▶ **What is required**: Repeat the data word for word. Do not include the pictures.

▶ **Information supplied**:
= = = = =

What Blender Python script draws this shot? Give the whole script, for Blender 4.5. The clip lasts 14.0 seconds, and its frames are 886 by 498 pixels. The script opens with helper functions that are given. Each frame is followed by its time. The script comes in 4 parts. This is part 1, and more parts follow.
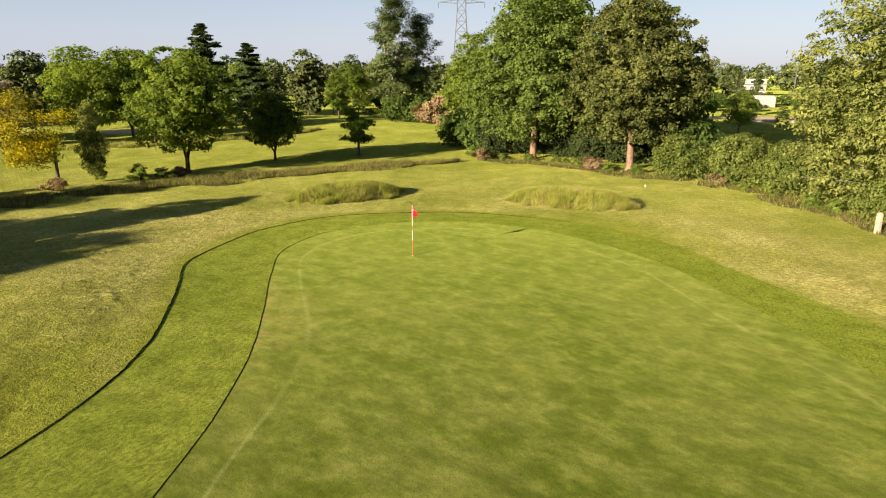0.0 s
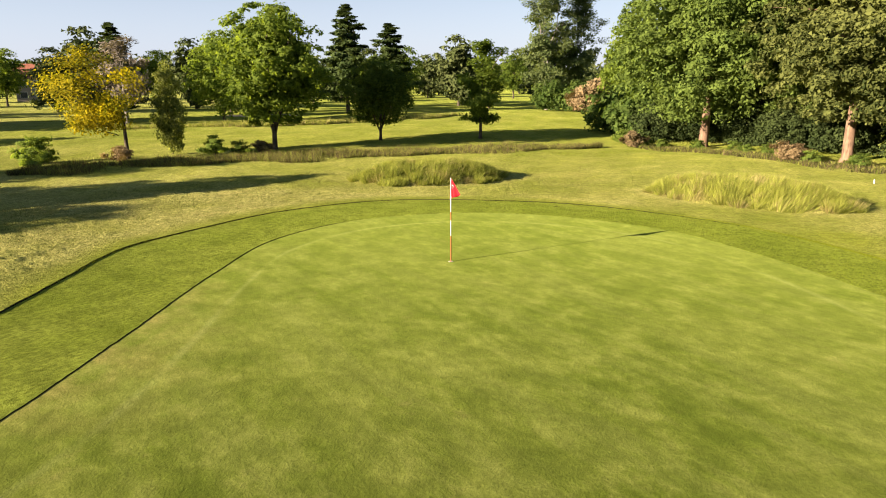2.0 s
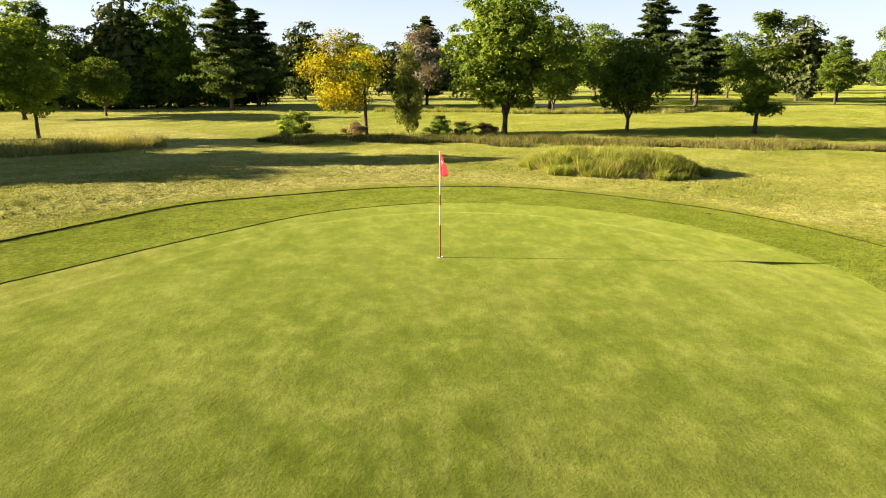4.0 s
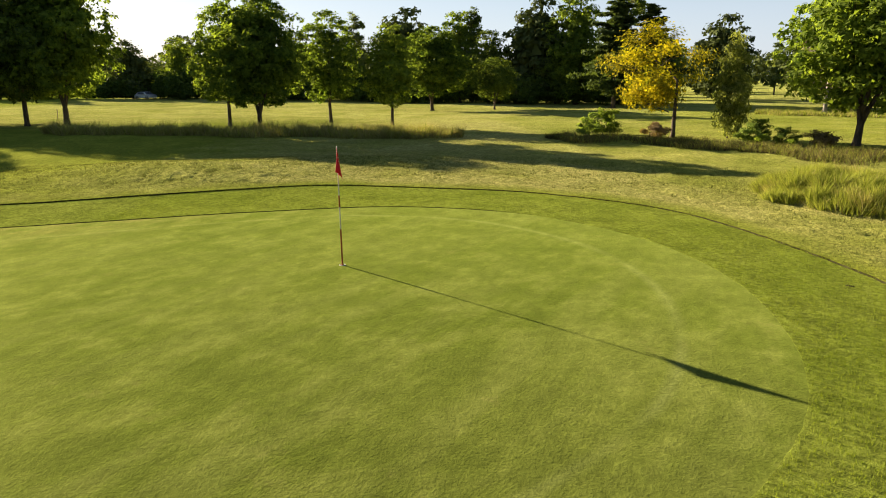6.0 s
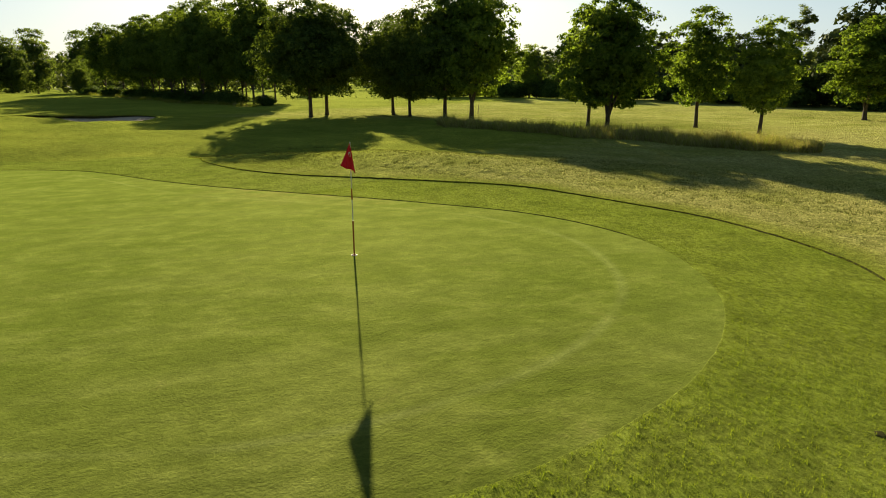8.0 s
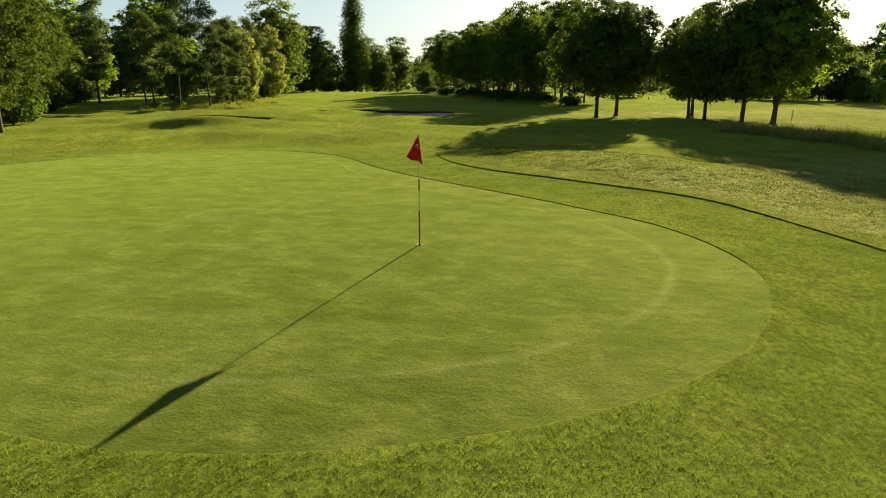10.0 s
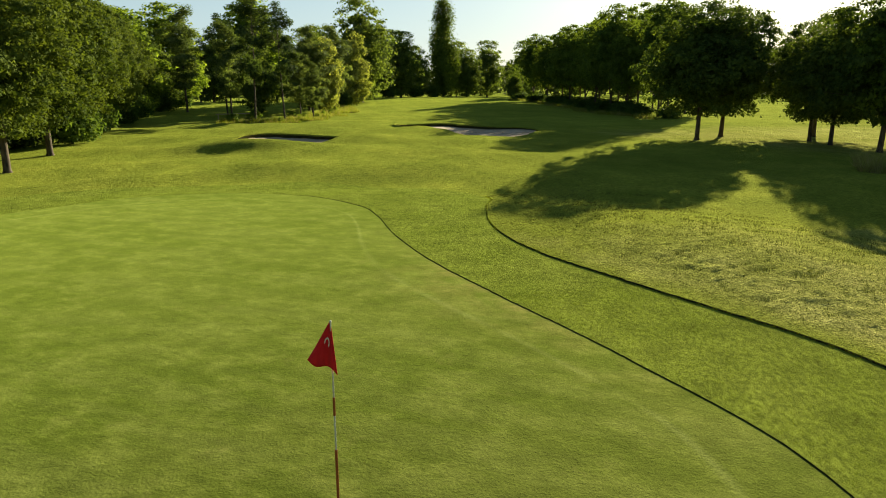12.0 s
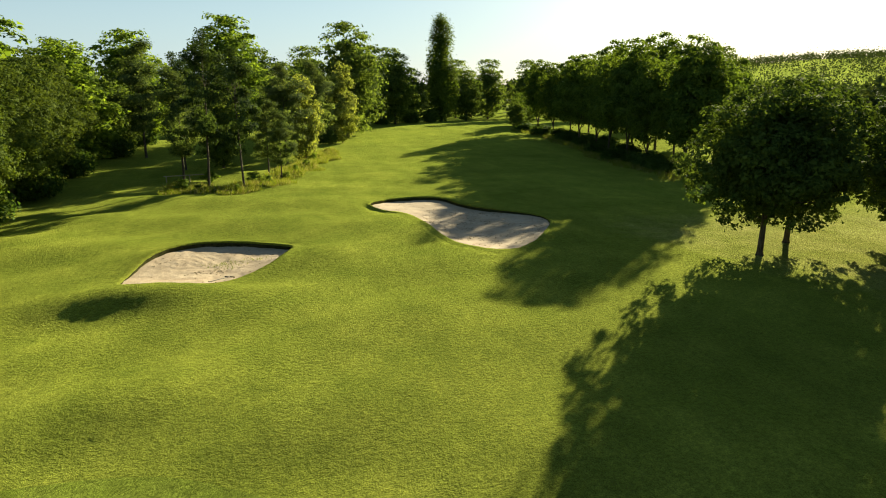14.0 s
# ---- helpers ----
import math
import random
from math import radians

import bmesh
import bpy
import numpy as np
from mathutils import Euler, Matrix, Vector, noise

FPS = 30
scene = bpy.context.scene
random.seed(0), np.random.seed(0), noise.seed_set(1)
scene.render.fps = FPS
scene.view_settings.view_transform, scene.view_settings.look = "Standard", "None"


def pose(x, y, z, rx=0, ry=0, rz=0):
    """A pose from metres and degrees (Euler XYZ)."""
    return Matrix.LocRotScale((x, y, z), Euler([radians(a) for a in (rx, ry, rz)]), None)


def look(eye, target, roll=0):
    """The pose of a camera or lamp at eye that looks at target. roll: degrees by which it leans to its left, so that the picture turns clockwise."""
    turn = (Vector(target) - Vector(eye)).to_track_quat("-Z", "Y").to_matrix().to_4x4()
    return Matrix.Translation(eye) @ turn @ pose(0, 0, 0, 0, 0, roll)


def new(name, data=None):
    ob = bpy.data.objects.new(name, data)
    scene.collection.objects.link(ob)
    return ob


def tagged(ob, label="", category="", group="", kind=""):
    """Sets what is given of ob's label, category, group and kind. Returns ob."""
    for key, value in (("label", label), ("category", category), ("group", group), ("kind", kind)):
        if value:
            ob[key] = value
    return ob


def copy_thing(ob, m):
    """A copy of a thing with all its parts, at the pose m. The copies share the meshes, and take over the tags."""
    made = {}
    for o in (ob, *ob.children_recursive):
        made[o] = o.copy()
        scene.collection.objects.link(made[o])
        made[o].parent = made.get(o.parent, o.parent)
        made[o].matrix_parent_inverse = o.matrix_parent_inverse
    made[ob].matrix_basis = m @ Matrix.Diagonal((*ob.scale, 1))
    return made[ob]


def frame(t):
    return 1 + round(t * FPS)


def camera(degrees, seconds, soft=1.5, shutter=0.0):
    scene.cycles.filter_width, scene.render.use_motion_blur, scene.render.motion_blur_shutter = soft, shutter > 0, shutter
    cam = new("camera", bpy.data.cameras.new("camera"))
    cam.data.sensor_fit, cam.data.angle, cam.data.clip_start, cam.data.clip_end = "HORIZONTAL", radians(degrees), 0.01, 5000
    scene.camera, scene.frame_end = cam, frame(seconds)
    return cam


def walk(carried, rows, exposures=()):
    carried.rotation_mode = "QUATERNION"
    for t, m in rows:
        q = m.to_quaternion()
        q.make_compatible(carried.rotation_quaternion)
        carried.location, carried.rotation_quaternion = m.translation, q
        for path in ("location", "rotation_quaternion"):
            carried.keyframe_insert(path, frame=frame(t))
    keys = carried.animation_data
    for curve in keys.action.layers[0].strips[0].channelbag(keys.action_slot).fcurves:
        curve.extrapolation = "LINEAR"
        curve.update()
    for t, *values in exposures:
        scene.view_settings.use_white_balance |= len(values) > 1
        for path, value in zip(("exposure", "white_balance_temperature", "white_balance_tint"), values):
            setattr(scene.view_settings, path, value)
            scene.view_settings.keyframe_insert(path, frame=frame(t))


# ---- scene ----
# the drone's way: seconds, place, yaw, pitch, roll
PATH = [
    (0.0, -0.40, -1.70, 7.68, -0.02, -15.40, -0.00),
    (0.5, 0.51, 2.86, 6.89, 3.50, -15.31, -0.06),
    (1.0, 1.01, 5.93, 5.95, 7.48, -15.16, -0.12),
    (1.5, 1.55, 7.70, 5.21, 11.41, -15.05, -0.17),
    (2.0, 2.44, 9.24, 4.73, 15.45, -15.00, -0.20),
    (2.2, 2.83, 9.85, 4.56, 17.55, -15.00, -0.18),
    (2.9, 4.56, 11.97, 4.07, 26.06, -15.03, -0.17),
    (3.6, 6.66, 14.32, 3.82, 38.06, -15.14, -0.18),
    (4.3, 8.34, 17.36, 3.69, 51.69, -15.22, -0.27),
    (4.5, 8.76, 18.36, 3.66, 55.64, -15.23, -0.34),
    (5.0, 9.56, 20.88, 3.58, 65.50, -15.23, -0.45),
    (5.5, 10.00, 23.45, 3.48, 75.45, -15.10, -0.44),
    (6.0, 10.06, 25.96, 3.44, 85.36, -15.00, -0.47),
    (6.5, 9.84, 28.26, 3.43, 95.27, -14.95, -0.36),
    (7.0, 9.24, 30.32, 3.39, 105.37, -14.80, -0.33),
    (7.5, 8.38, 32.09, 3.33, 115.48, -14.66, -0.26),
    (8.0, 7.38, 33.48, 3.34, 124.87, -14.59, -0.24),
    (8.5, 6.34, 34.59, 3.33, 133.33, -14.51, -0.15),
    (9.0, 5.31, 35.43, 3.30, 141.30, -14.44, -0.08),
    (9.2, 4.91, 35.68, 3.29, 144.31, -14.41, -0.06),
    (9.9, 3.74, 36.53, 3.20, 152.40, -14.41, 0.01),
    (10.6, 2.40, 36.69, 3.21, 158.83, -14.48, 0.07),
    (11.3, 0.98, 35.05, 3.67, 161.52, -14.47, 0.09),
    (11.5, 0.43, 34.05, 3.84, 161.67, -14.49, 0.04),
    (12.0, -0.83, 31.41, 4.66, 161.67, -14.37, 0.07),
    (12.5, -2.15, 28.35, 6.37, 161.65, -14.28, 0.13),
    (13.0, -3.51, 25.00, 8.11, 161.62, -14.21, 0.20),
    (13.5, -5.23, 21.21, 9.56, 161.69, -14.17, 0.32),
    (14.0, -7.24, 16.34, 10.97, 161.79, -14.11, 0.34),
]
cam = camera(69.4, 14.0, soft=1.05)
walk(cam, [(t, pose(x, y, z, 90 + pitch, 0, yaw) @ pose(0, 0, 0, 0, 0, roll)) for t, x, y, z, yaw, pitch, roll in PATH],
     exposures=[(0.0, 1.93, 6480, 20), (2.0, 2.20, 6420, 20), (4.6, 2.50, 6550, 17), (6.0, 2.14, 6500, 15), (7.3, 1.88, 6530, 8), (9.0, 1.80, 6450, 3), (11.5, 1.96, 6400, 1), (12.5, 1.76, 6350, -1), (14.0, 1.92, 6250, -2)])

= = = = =

▶ **Task result**:
What Blender Python script draws this shot? Give the whole script, for Blender 4.5. The clip lasts 14.0 seconds, and its frames are 886 by 498 pixels. The script opens with helper functions that are given. Each frame is followed by its time. The script comes in 4 parts. This is part 1, and more parts follow.
0.0 s
2.0 s
4.0 s
6.0 s
8.0 s
10.0 s
12.0 s
14.0 s
# ---- helpers ----
import math
import random
from math import radians

import bmesh
import bpy
import numpy as np
from mathutils import Euler, Matrix, Vector, noise

FPS = 30
scene = bpy.context.scene
random.seed(0), np.random.seed(0), noise.seed_set(1)
scene.render.fps = FPS
scene.view_settings.view_transform, scene.view_settings.look = "Standard", "None"


def pose(x, y, z, rx=0, ry=0, rz=0):
    """A pose from metres and degrees (Euler XYZ)."""
    return Matrix.LocRotScale((x, y, z), Euler([radians(a) for a in (rx, ry, rz)]), None)


def look(eye, target, roll=0):
    """The pose of a camera or lamp at eye that looks at target. roll: degrees by which it leans to its left, so that the picture turns clockwise."""
    turn = (Vector(target) - Vector(eye)).to_track_quat("-Z", "Y").to_matrix().to_4x4()
    return Matrix.Translation(eye) @ turn @ pose(0, 0, 0, 0, 0, roll)


def new(name, data=None):
    ob = bpy.data.objects.new(name, data)
    scene.collection.objects.link(ob)
    return ob


def tagged(ob, label="", category="", group="", kind=""):
    """Sets what is given of ob's label, category, group and kind. Returns ob."""
    for key, value in (("label", label), ("category", category), ("group", group), ("kind", kind)):
        if value:
            ob[key] = value
    return ob


def copy_thing(ob, m):
    """A copy of a thing with all its parts, at the pose m. The copies share the meshes, and take over the tags."""
    made = {}
    for o in (ob, *ob.children_recursive):
        made[o] = o.copy()
        scene.collection.objects.link(made[o])
        made[o].parent = made.get(o.parent, o.parent)
        made[o].matrix_parent_inverse = o.matrix_parent_inverse
    made[ob].matrix_basis = m @ Matrix.Diagonal((*ob.scale, 1))
    return made[ob]


def frame(t):
    return 1 + round(t * FPS)


def camera(degrees, seconds, soft=1.5, shutter=0.0):
    scene.cycles.filter_width, scene.render.use_motion_blur, scene.render.motion_blur_shutter = soft, shutter > 0, shutter
    cam = new("camera", bpy.data.cameras.new("camera"))
    cam.data.sensor_fit, cam.data.angle, cam.data.clip_start, cam.data.clip_end = "HORIZONTAL", radians(degrees), 0.01, 5000
    scene.camera, scene.frame_end = cam, frame(seconds)
    return cam


def walk(carried, rows, exposures=()):
    carried.rotation_mode = "QUATERNION"
    for t, m in rows:
        q = m.to_quaternion()
        q.make_compatible(carried.rotation_quaternion)
        carried.location, carried.rotation_quaternion = m.translation, q
        for path in ("location", "rotation_quaternion"):
            carried.keyframe_insert(path, frame=frame(t))
    keys = carried.animation_data
    for curve in keys.action.layers[0].strips[0].channelbag(keys.action_slot).fcurves:
        curve.extrapolation = "LINEAR"
        curve.update()
    for t, *values in exposures:
        scene.view_settings.use_white_balance |= len(values) > 1
        for path, value in zip(("exposure", "white_balance_temperature", "white_balance_tint"), values):
            setattr(scene.view_settings, path, value)
            scene.view_settings.keyframe_insert(path, frame=frame(t))


# ---- scene ----
# the drone's way: seconds, place, yaw, pitch, roll
PATH = [
    (0.0, -0.40, -1.70, 7.68, -0.02, -15.40, -0.00),
    (0.5, 0.51, 2.86, 6.89, 3.50, -15.31, -0.06),
    (1.0, 1.01, 5.93, 5.95, 7.48, -15.16, -0.12),
    (1.5, 1.55, 7.70, 5.21, 11.41, -15.05, -0.17),
    (2.0, 2.44, 9.24, 4.73, 15.45, -15.00, -0.20),
    (2.2, 2.83, 9.85, 4.56, 17.55, -15.00, -0.18),
    (2.9, 4.56, 11.97, 4.07, 26.06, -15.03, -0.17),
    (3.6, 6.66, 14.32, 3.82, 38.06, -15.14, -0.18),
    (4.3, 8.34, 17.36, 3.69, 51.69, -15.22, -0.27),
    (4.5, 8.76, 18.36, 3.66, 55.64, -15.23, -0.34),
    (5.0, 9.56, 20.88, 3.58, 65.50, -15.23, -0.45),
    (5.5, 10.00, 23.45, 3.48, 75.45, -15.10, -0.44),
    (6.0, 10.06, 25.96, 3.44, 85.36, -15.00, -0.47),
    (6.5, 9.84, 28.26, 3.43, 95.27, -14.95, -0.36),
    (7.0, 9.24, 30.32, 3.39, 105.37, -14.80, -0.33),
    (7.5, 8.38, 32.09, 3.33, 115.48, -14.66, -0.26),
    (8.0, 7.38, 33.48, 3.34, 124.87, -14.59, -0.24),
    (8.5, 6.34, 34.59, 3.33, 133.33, -14.51, -0.15),
    (9.0, 5.31, 35.43, 3.30, 141.30, -14.44, -0.08),
    (9.2, 4.91, 35.68, 3.29, 144.31, -14.41, -0.06),
    (9.9, 3.74, 36.53, 3.20, 152.40, -14.41, 0.01),
    (10.6, 2.40, 36.69, 3.21, 158.83, -14.48, 0.07),
    (11.3, 0.98, 35.05, 3.67, 161.52, -14.47, 0.09),
    (11.5, 0.43, 34.05, 3.84, 161.67, -14.49, 0.04),
    (12.0, -0.83, 31.41, 4.66, 161.67, -14.37, 0.07),
    (12.5, -2.15, 28.35, 6.37, 161.65, -14.28, 0.13),
    (13.0, -3.51, 25.00, 8.11, 161.62, -14.21, 0.20),
    (13.5, -5.23, 21.21, 9.56, 161.69, -14.17, 0.32),
    (14.0, -7.24, 16.34, 10.97, 161.79, -14.11, 0.34),
]
cam = camera(69.4, 14.0, soft=1.05)
walk(cam, [(t, pose(x, y, z, 90 + pitch, 0, yaw) @ pose(0, 0, 0, 0, 0, roll)) for t, x, y, z, yaw, pitch, roll in PATH],
     exposures=[(0.0, 1.93, 6480, 20), (2.0, 2.20, 6420, 20), (4.6, 2.50, 6550, 17), (6.0, 2.14, 6500, 15), (7.3, 1.88, 6530, 8), (9.0, 1.80, 6450, 3), (11.5, 1.96, 6400, 1), (12.5, 1.76, 6350, -1), (14.0, 1.92, 6250, -2)])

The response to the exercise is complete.